Lightning Protection Grounding
- Designed to protect structures and equipment from lightning strikes, lightning protection grounding provides a direct path for high voltages generated by lightning, preventing dangerous buildup in the structure. This grounding is commonly used for buildings, communication towers, and substations.
3. Components of a Grounding System
Ground Rods and Electrodes
- Ground rods (typically made of copper or galvanized steel) are buried in the earth to provide a direct connection to the ground. Other grounding electrodes include ground plates, ground wells, and metal piping, all used to lower resistance between the system and earth.
Grounding Conductors
- These are wires that connect the equipment or system to the grounding electrode, often made of copper or aluminum for low resistance and durability. Grounding conductors should be sized appropriately to handle potential fault currents without overheating or breaking.
Grounding Busbars and Connectors
- Ground busbars serve as a central grounding point within panels or equipment enclosures. Connectors ensure a secure, low-resistance connection between conductors, ground rods, and busbars, ensuring effective grounding continuity throughout the system.
Bonding Jumpers
- Bonding jumpers electrically connect different conductive parts, ensuring a continuous path to ground. They are used to bond metal enclosures, conduit, piping, and other conductive elements, which could otherwise become hazardous if left isolated.
4. Grounding Techniques
Single-Point Grounding
- In single-point grounding, all grounding connections are routed to a single ground point, minimizing ground loop currents that could lead to interference or voltage instability. This technique is widely used in sensitive equipment installations, such as control systems or communication networks.
Multi-Point Grounding
- Multi-point grounding connects equipment to multiple grounding points, reducing the overall ground resistance and improving fault response. This method is commonly used in large electrical systems and industrial facilities where multiple grounding points help stabilize voltage and minimize system noise.
Grounding Grids
- A grounding grid is an interconnected network of buried conductors providing a stable grounding foundation for substations, industrial plants, and other high-current facilities. Grounding grids improve grounding efficiency by providing a larger surface area for dissipating fault currents and stabilizing voltage.
5. Testing and Maintenance of Grounding Systems
Earth Resistance Testing
- Measuring the earth resistance of grounding systems is essential for assessing the effectiveness of grounding. Techniques like the Fall-of-Potential Test or Clamp-On Resistance Testing are used to verify that ground resistance meets standards (usually below 5 ohms for most installations).
Continuity Testing
- Continuity testing ensures that grounding conductors, connectors, and bonding jumpers maintain a complete, low-resistance path to ground. This test verifies that no part of the grounding system has become disconnected, corroded, or damaged over time.

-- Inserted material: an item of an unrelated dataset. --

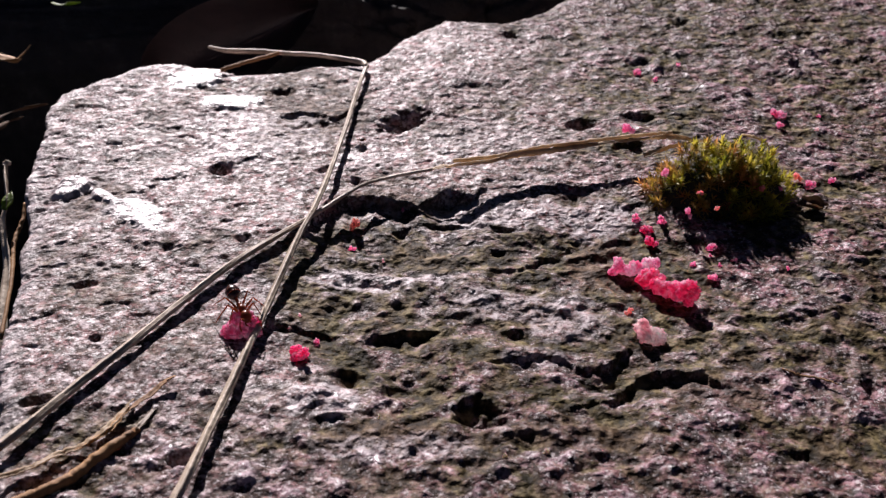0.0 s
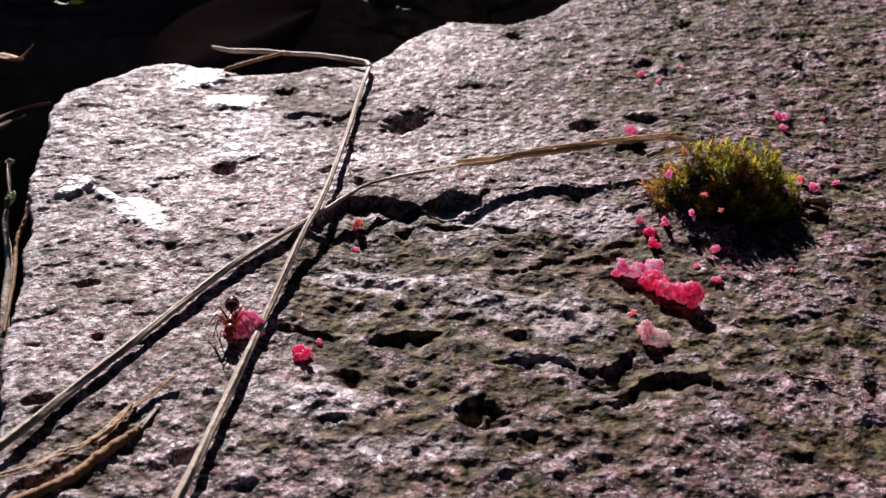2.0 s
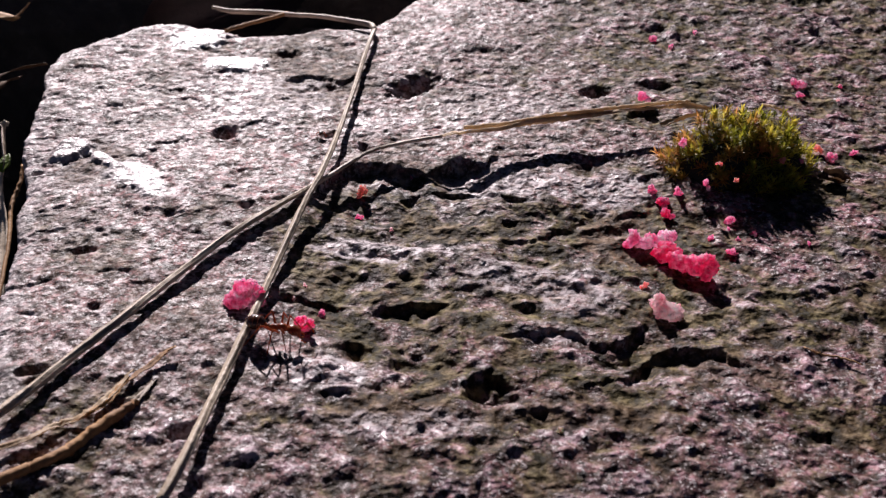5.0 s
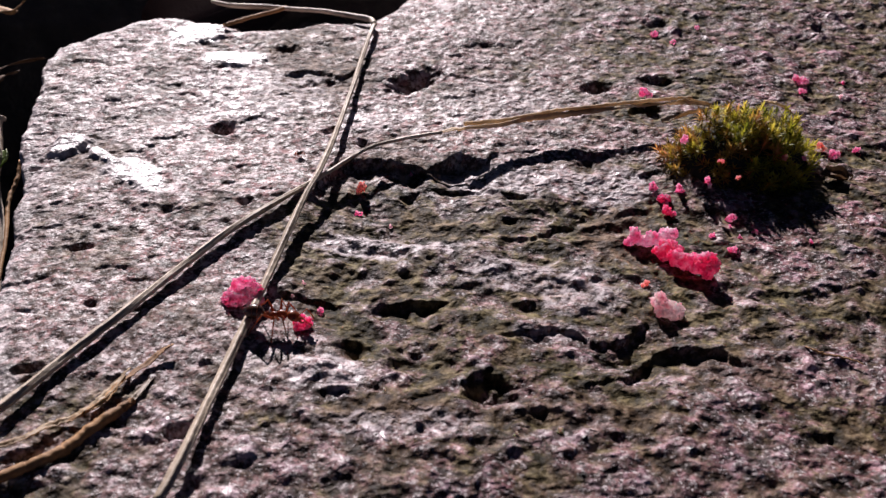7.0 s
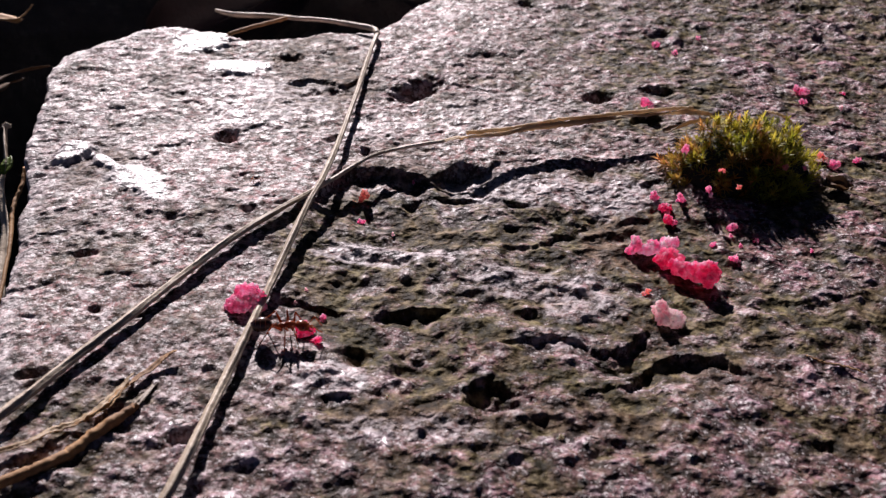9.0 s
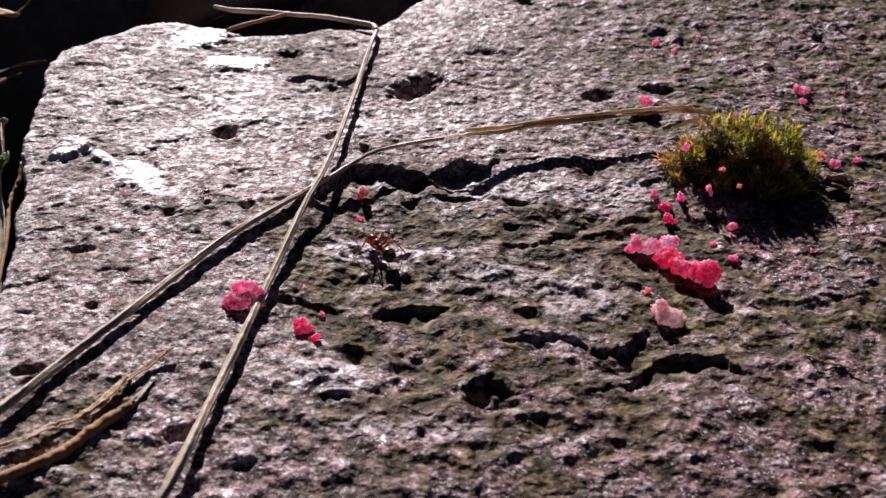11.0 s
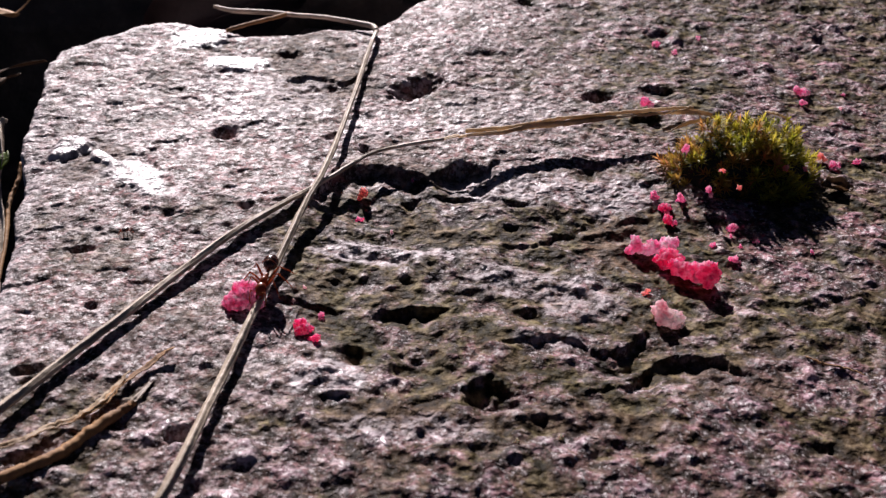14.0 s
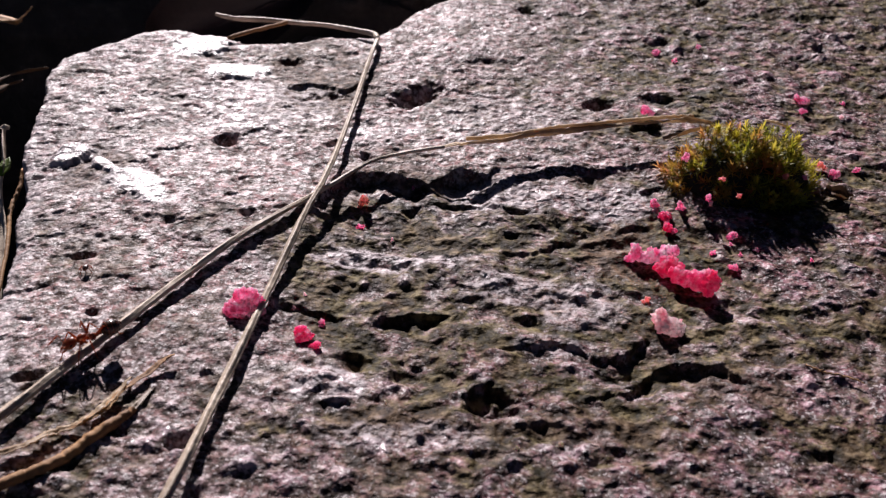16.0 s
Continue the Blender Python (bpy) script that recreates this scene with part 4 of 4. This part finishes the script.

Inspection and Maintenance
- Regular inspection and maintenance prevent deterioration, corrosion, or mechanical damage to grounding systems. Critical grounding elements, such as rods and conductors, should be inspected, cleaned, or replaced as necessary to maintain effective grounding performance.
6. Practical Considerations for Effective Grounding
Proper Sizing of Conductors
- Grounding conductors and electrodes should be sized to handle fault currents without overheating or breaking. Larger systems or high-fault-current environments require appropriately sized conductors for effective grounding.
Minimizing Grounding Resistance
- Achieving low ground resistance is critical for effective grounding. Techniques like using multiple ground rods, chemical ground rods, or ground enhancement materials (such as bentonite or conductive concrete) can help reduce ground resistance.
Separation of Grounding Systems for Sensitive Equipment
- For sensitive equipment, such as communication or control systems, separate grounding systems may be needed to reduce noise and prevent interference. Isolated grounding, where equipment grounds are kept independent of other system grounds, can improve performance for sensitive applications.
Lightning Protection Coordination
- For systems requiring both fault protection and lightning protection, coordinating the grounding system is essential to ensure both types of protection are effective. Lightning protection grounding should be carefully integrated to prevent excessive surge currents from entering the facility’s main grounding system.
Conclusion
Proper grounding is a foundation of electrical safety, ensuring both system stability and personnel protection. By following best practices for grounding systems and regularly testing their effectiveness, electrical engineers and technicians can ensure the reliable, safe, and efficient operation of power systems across various applications.